If you still don’t want fly launch or fly deploy to create two Machines, then you can use the --ha option to turn off this feature.

Create one Machine for a new app:

fly launch --ha=false

Create one Machine on first deploy or when your app is scaled down to zero Machines:

fly deploy --ha=false

Scale down an app to one Machine:

fly scale count 1

For apps with more than one process, refer to Scale a process group horizontally.

Automatically start and stop Machines

Automatic start and stop works for process groups with services defined. This feature enables you to have multiple Machines that only run when needed.

Fly Proxy can start and stop existing Machines based on incoming requests, so that your app can accommodate bursts in demand without keeping extra Machines running constantly. And if your app needs to have one or more Machines always running in your primary region, then you can set a minimum number of machines to keep running. Fly Proxy is also responsible for load balancing.

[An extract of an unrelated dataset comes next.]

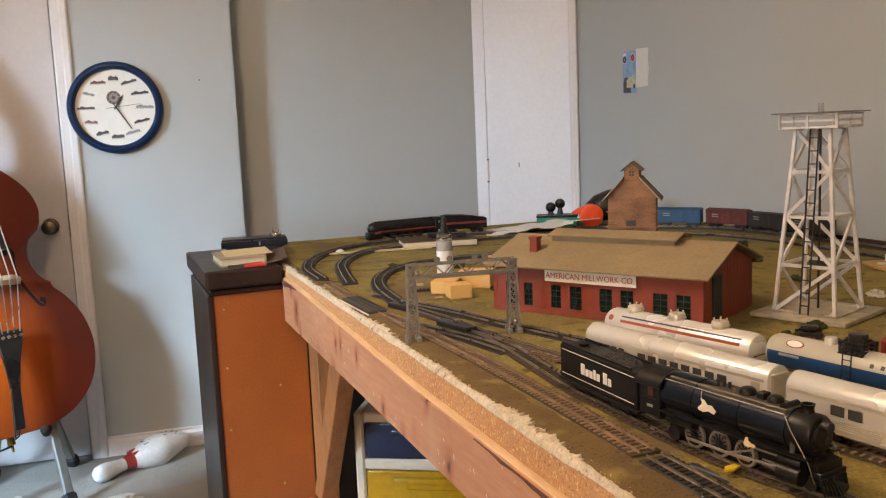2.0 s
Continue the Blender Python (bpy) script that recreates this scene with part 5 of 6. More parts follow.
def sheet(name, at, w, d, seed, label, lift=0.02, mat="paper"):
    bm = bmesh.new()
    nx, ny = 28, 18
    vs = [[bm.verts.new((w * (i / nx - 0.5), d * (j / ny - 0.5), lift * (0.5 + 0.5 * noise.noise(Vector((i * 0.16 + seed, j * 0.16, 0)))) + 0.0025 * noise.noise(Vector((i * 0.5, j * 0.5, seed))))) for j in range(ny + 1)] for i in range(nx + 1)]
    for i in range(nx):
        for j in range(ny):
            bm.faces.new((vs[i][j], vs[i + 1][j], vs[i + 1][j + 1], vs[i][j + 1]))
    lo = min(v.co.z for v in bm.verts)
    bmesh.ops.translate(bm, vec=(0, 0, 0.001 - lo), verts=bm.verts)
    bmesh.ops.solidify(bm, geom=bm.faces[:], thickness=0.0006)
    return solid(name, bm, mat, label, "paper", "loose papers", smooth=True, m=at)


sheet("crumpled_paper", pose(1.30, 2.56, TZ + 0.01, 0, -6, -20), 0.26, 0.16, 1.0, "crumpled white paper beside the far loop", 0.022)
sheet("paper_band", pose(1.37, 2.60, TZ + 0.016, -4, -5, -28), 0.34, 0.045, 4.0, "long white paper band draped over the papers", 0.006)

tool = thing("hand_vacuum", pose(1.530, 2.615, TZ + 0.001, 0, 0, -18), "black handheld tool with an orange round cap", "hand tool")
part("body", moved(lathe([(0.0, 0.0), (0.03, 0.0), (0.05, 0.03), (0.058, 0.08), (0.05, 0.12), (0.03, 0.15), (0.0, 0.16)], 32), pose(0.0, 0.03, 0.046, 0, 78, 10) @ Matrix.Diagonal((0.85, 0.9, 1, 1))), "black", tool, "black rounded body", True)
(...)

Default settings for new apps created using the fly launch command: automatically start and automatically stop Fly Machines, and minimum machines running is zero.

Default settings for some existing apps (or any apps that don’t have these settings in fly.toml): automatically start but don’t automatically stop Fly Machines.

Get all the details about automatically stopping and starting Machines.

Health check-based routing

Fly Proxy routes network connections away from Machines that are failing health checks.

Health check-based routing works for process groups with services defined and is based on the configuration of services.tcp_checks or services.http_checks in your app’s fly.toml file.

If the configured health checks are failing for a Machine, then the proxy doesn’t route network connections to that Machine. The proxy routes connections to a healthy Machine instead. If there aren’t any healthy Machines, then the connection will block, waiting for a Machine to become healthy.

Health check-based routing doesn’t work for the top-level health checks defined in the checks section of fly.toml, because the top-level checks don’t apply to specific services.